Al paso de los años, nuestros estilos tan distintos de ser me empezaron a causar molestia y a provocar un vacío. Yo estaba acostumbrada a pasar el día conversando con mis amigas y con mi familia. La sobremesa en casa se extendía hasta una hora.

En mi nueva vida de ama de casa estaba mucho tiempo sola y cuando él llegaba a casa no compartía nada. Su respuesta a la pregunta: “¿Cómo estuvo tu día?” Era un simple: “Bien”.

En ese tiempo no sabía que los hombres son directos. No les interesan los detalles, les gusta ir al punto. Y yo quería que escuchara mi relato con todos los detalles. Era como un sueño imposible.

Así que, ese deseo de que mi esposo se tomara el tiempo para escucharme y retroalimentarme, se volvió un profundo anhelo.

A veces me sucedía que empezaba a relatarle algo que tenía en mi corazón y a media conversación se levantaba y no regresaba. Lo más interesante era que realmente no se había dado cuenta de la importancia que para mí tenía lo que le estaba compartiendo. Así que aprendí a detectar el momento en que “lo había perdido” y dejaba de hablar. Del otro lado ya no había nadie que escuchara.

Primero me enojaba y le reclamaba. Después descubrí que no lo hacía con maldad. Pero como yo seguía deseando su atención a “mis profundos pensamientos”, como forma de desquite, decidí no decirle nada de mí. Para mi sorpresa, no pasó nada. Él ni se dio cuenta.

Así que por unos meses dejaba de intentar alguna estrategia. Pero cuando regresaba mi deseo, volvía a causar molestia en mi alma. Entonces, ante mi frustración me refugié en la televisión.

Un día en que estaba muy molesta porque mi esposo no era capaz de cubrir esa necesidad, Dios me habló muy fuerte.

Me hizo ver que, por mi insistencia en que mi esposo fuera lo que yo quería, estaba dejando de agradecer por lo que sí era. Era un hombre que amaba profundamente a Dios. Había sido fiel a mí todos nuestros años de matrimonio. Siempre había sido un buen padre y proveedor. Respetuoso, tierno, protector, servicial, comprensivo, trabajador, creativo, talentoso, ingenioso, colaborador, decente, guapo, con sentido del humor, inteligente, prudente y buen administrador.

Con su forma de mostrar amor a través del servicio, cada día me decía: “Te amo”.

Dios me reveló que esa necesidad mía se había convertido en mi dios.
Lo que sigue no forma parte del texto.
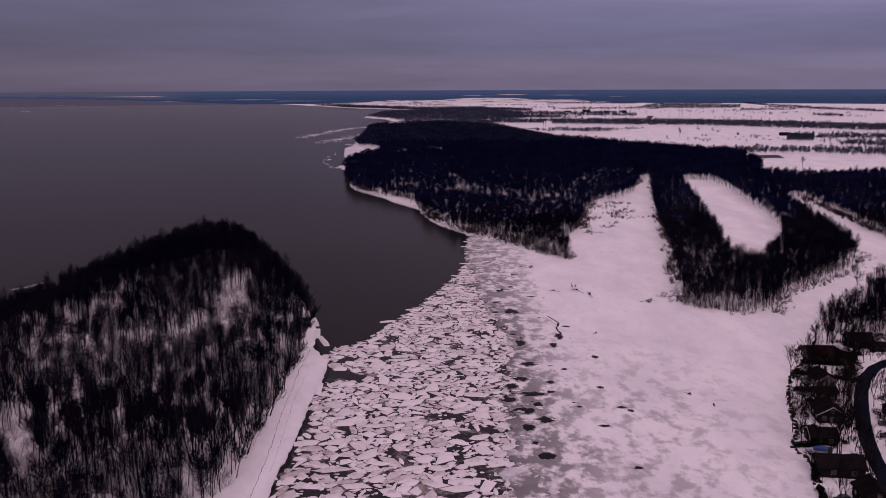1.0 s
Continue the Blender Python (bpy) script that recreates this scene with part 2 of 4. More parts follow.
BRICKWALL = mottled("brick_red", (0.016, 0.008, 0.008), (0.030, 0.015, 0.014), 0.7, 0.85)
TRIM = mottled("white_trim", (0.34, 0.32, 0.32), (0.5, 0.48, 0.48), 0.8, 0.6)
STONE = mottled("shore_stone", (0.012, 0.011, 0.012), (0.05, 0.045, 0.046), 0.8, 1.0, spec=0.0)
SNOWCAP = mottled("snow_cap", (0.70, 0.68, 0.70), (0.86, 0.84, 0.85), 0.4, 0.7)
TARP = mottled("blue_tarp", (0.015, 0.05, 0.16), (0.03, 0.09, 0.26), 0.9, 0.45)
WOOD = mottled("weathered_wood", (0.06, 0.045, 0.04), (0.13, 0.10, 0.085), 0.8, 0.8)
PAINT = mottled("car_paint_dark", (0.012, 0.013, 0.018), (0.022, 0.022, 0.030), 0.5, 0.25, spec=0.6)
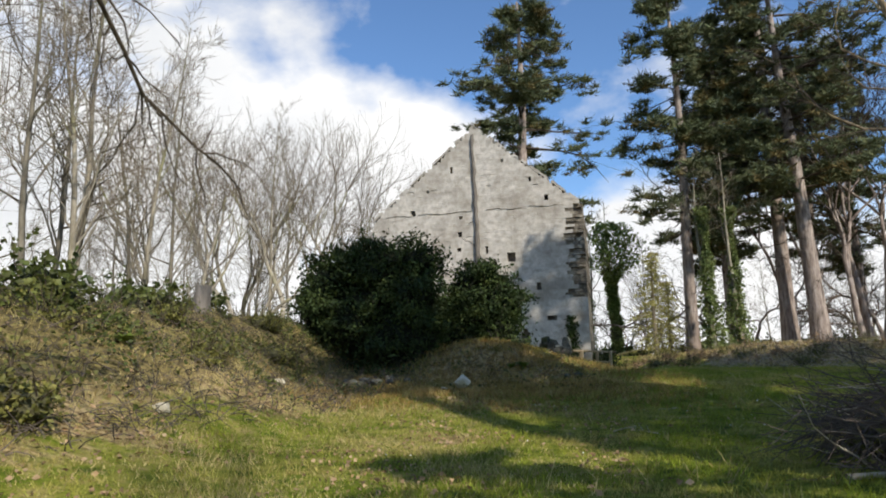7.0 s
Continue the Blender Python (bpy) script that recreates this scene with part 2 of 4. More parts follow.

Era tan relevante para mí, que no estaba valorando todo lo que mi precioso esposo era y hacía.

También me recordó que mi esposo era un simple mortal, igual que yo. Nunca podría cubrir todas mis necesidades, el único que podía hacerlo era Dios. A Él le interesaba todo lo que tenía que decir, lo que sentía y anhelaba. Era a Él a quien debía recurrir.

En un instante fue como si se aclarara mi mente. Y me sentí como Ana, la madre de Samuel, cuando se derramó delante de Dios respecto a su deseo de ser madre. El texto dice que nunca volvió a estar triste.

Así que fui con mis dos amados (Dios y mi esposo) y les pedí perdón. Anhelo nunca olvidar esta lección y aplicarla a cada detalle de mi relación de matrimonio.